Uma nota publicada na edição de quarta-feira (27/2) do Estado de S.Paulo, com origem na agência de notícias Reuters,informa que o sistema de buscas Google resiste naJustiça à ação de autoridades espanholas, que exigem a eliminação, do banco de dados da empresa, de informações consideradas impróprias por um usuário da internet.
O caso nasceu da queixa de um cidadão espanhol, que encontrou no Google um anúncio de jornal de anos antes, informando que um imóvel de sua propriedade seria leiloado por falta de pagamento da seguridade social.
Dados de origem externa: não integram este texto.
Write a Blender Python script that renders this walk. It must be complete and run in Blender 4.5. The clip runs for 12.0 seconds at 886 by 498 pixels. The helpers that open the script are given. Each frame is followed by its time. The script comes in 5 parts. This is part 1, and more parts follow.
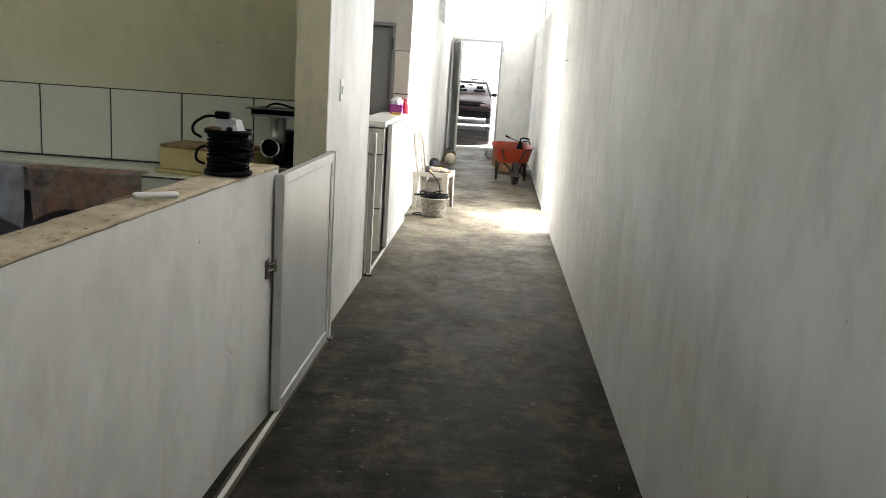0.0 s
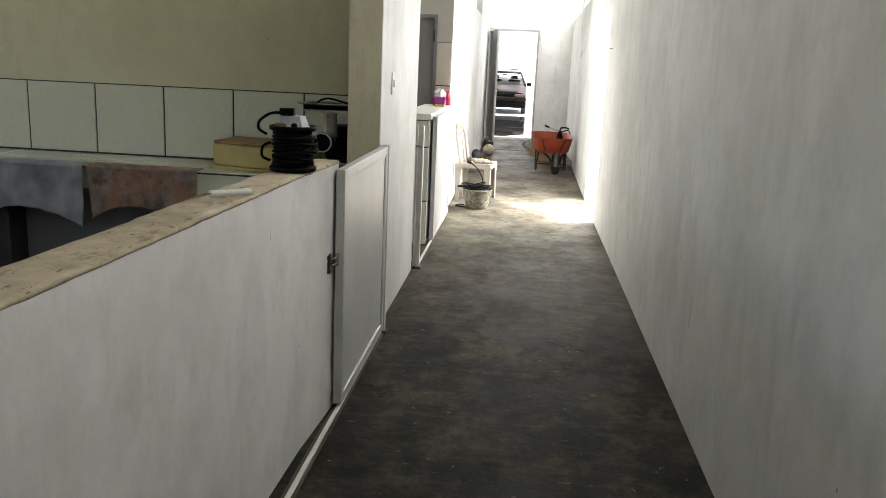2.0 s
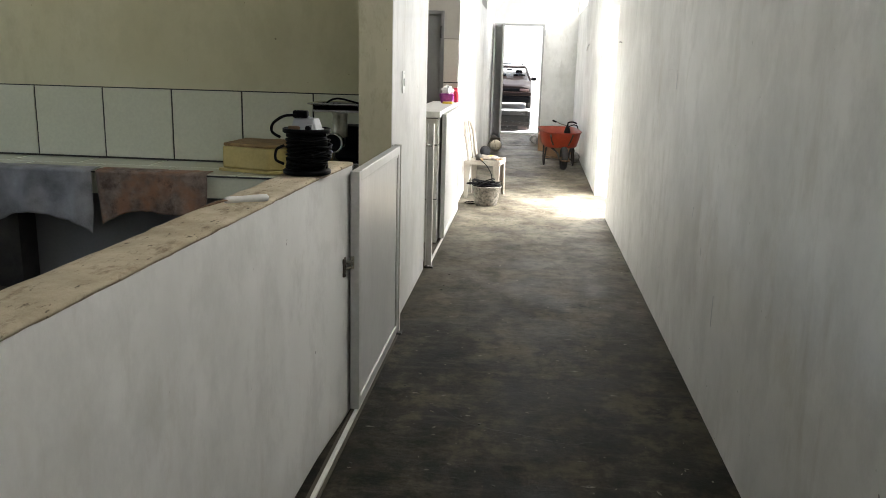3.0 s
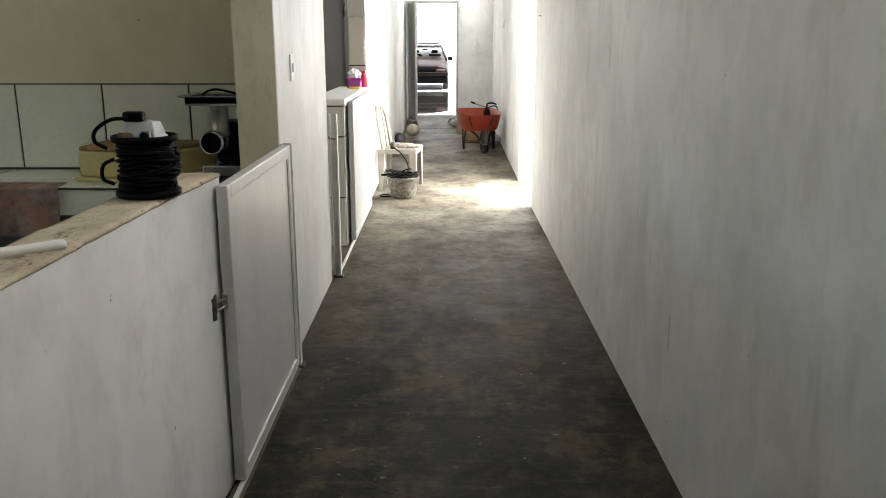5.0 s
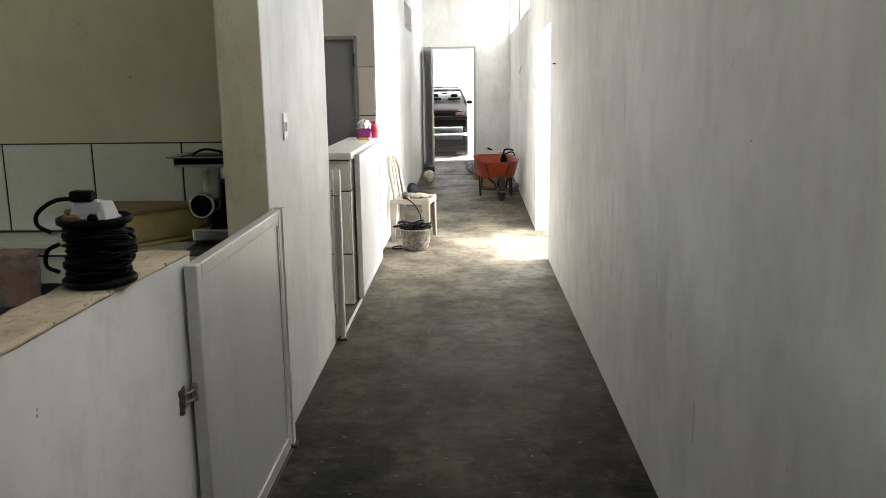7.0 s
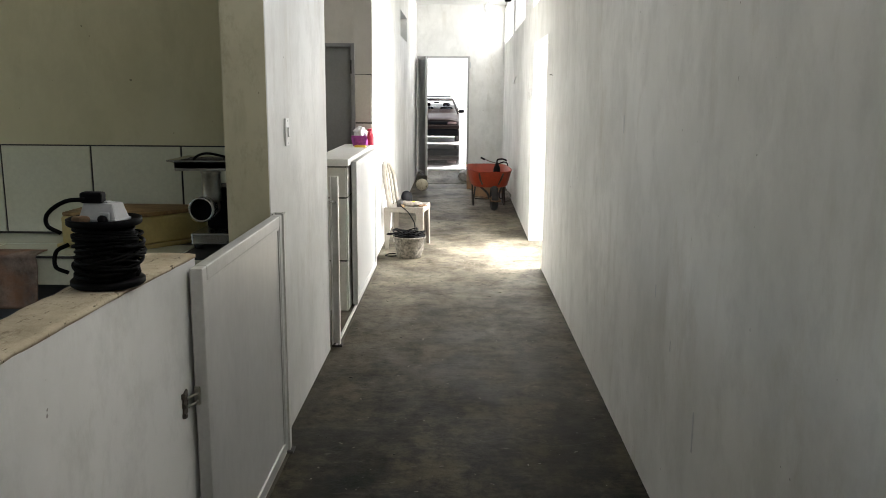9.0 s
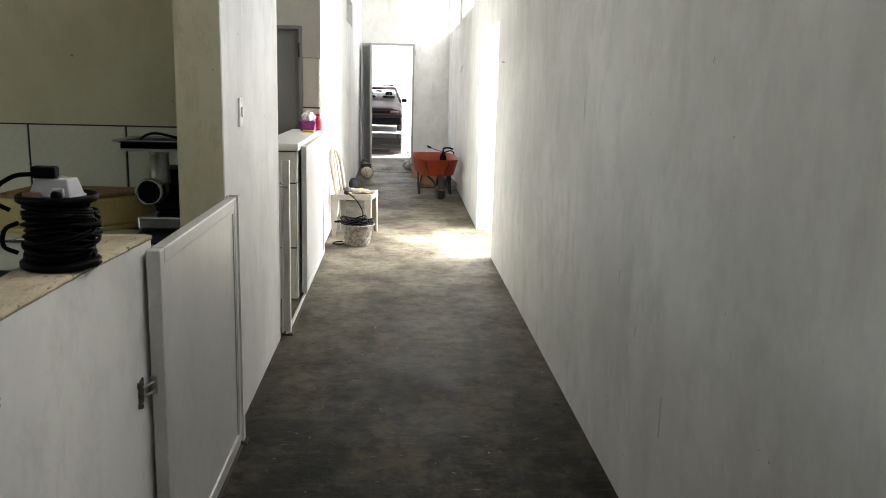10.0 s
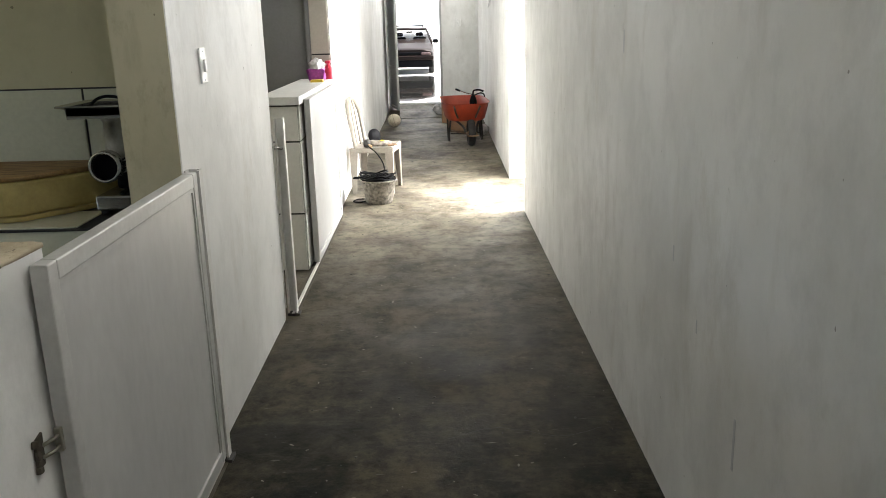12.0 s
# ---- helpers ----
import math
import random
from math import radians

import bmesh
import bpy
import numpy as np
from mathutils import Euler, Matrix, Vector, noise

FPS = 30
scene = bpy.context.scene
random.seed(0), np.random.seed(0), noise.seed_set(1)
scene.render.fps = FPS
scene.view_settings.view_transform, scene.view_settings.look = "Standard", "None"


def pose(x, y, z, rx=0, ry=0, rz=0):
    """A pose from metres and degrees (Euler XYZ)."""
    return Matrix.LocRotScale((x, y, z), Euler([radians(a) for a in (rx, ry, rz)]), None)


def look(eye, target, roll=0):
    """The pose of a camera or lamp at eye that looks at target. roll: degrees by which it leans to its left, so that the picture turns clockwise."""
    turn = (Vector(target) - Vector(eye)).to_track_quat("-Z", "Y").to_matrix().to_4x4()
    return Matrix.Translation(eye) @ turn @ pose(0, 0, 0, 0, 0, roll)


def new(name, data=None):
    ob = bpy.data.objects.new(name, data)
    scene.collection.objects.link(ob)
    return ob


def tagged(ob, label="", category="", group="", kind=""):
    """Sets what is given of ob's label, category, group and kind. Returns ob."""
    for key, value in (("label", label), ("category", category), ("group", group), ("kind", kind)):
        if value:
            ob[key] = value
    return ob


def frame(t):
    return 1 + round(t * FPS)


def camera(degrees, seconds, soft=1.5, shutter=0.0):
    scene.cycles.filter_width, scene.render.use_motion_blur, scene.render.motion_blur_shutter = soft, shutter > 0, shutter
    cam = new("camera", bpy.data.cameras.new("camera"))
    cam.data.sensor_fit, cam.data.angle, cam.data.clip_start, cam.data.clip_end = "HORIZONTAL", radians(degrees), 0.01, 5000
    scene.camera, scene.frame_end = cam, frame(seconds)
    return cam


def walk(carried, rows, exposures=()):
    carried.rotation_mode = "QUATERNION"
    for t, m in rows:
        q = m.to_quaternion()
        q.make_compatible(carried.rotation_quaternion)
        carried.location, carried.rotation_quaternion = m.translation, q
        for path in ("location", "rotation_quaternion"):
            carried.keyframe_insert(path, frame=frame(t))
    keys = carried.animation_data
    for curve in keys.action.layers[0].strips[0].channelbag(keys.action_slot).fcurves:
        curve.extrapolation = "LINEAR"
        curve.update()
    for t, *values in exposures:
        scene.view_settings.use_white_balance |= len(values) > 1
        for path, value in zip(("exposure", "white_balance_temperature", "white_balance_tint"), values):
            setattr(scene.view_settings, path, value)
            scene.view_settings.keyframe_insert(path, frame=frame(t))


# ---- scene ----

A questão está entregue ao Tribunal Europeu de Justiça e pode definir algumas controvérsias importantes que se desenvolvem com o crescimento das mídias digitais. Uma das questões centrais se refere à definição do que venha a ser informação privada – esse é o núcleo da disputa levada à corte europeia.
A imprensa tradicional acompanha esses debates com interesse, por conta de suas reinvindicações com relação ao valor do conteúdo noticioso produzido por jornais e disponível nos bancos de dados do Google. No entanto, qualquer decisão sobre esse tema poderá afetar também a mídia analógica, com risco de produzir altos custos na triagem e eliminação de reportagens, artigos e até fotografias dos seus arquivos.
Imagine-se, por exemplo, o caso da médica Virgínia Helena Soares de Souza, ex-chefe da Unidade de Terapia Intensiva do Hospital Evangélico, de Curitiba: acusada de praticar eutanásia contra internados do Sistema Único de Saúde, para abrir vagas para pacientes privados, ela é apresentada diariamente como uma espécie de monstro moral. Se ela vier a ser inocentada e restar provado, como diz seu advogado, que se trata do “maior erro investigativo, judiciário e midiático” dos últimos tempos, o que irá acontecer com todo o material acumulado nos arquivos dos jornais e das revistas que embarcaram na versão de seus acusadores?
Por outro lado, como fica a questão do registro textual ou fotográfico de eventos sociais, políticos e culturais importantes cujo contexto vier a ser alterado com o tempo?
Estranha civilização
Ainda nesta semana, a imprensa lida com o caso de um padre católico do Rio de Janeiro que foi acusado de abusar de uma menina de sete anos e de manter relações sexuais com sua irmã de 19 anos de idade. No mesmo espaço da denúncia, os jornais estão sendo compelidos a informar que o próprio sacerdote havia tomado a iniciativa de denunciar o pai da menina, que o estaria chantageando.
Num ato de rara coragem moral, o religioso, ao negar ter abusado da menina, confessou ter mantido um romance com a jovem, que, por orientação do pai, filmou um encontro dos dois para, supostamente, lhe extorquir dinheiro.
Com a opinião pública exacerbada por conta dos escândalos sexuais da igreja católica, de tal gravidade que teriam sido decisivos para a renúncia do papa Bento 16, o padre carioca certamente estaria sendo condenado pela mídia como estuprador, se não tivesse se antecipado em confessar o pecado da luxúria.
Como esse, são incalculáveis os casos em que, com base em uma parte das informações, a imprensa tira conclusões apressadas, produzindo conteúdos potencialmente difamatórios que, arquivados nas nuvens de informações computacionais, ficam disponíveis para sempre.
A disputa entre o Google e as autoridades espanholas em torno do direito de preservar as informações armazenadas nos bancos de dados avança sobre a questão do limite entre o privado e o público, um tema que vem sendo debatido por filósofos e comunicadores há séculos.
Desde sua origem, a imprensa tem cumprido papel central na formação do conceito de interesse público. Nesse processo, a individualidade funciona como reserva inesgotável de elementos de informação, numa evolução que pode ser comparada à exploração das reservas naturais do planeta.
Com o triunfo da cultura de massa, no século 20, o processo de formação da individualidade sofreu uma ruptura, e o advento das mídias digitais vem acelerando essa diluição dos limites entre o campo pessoal e o espaço público. Num futuro próximo, quando pesquisadores criteriosos vierem a navegar nas nuvens de informação, será como na música de Chico Buarque: “E os sábios em vão tentarão decifrar o eco de antigas palavras, (…) vestígios de estranha civilização”.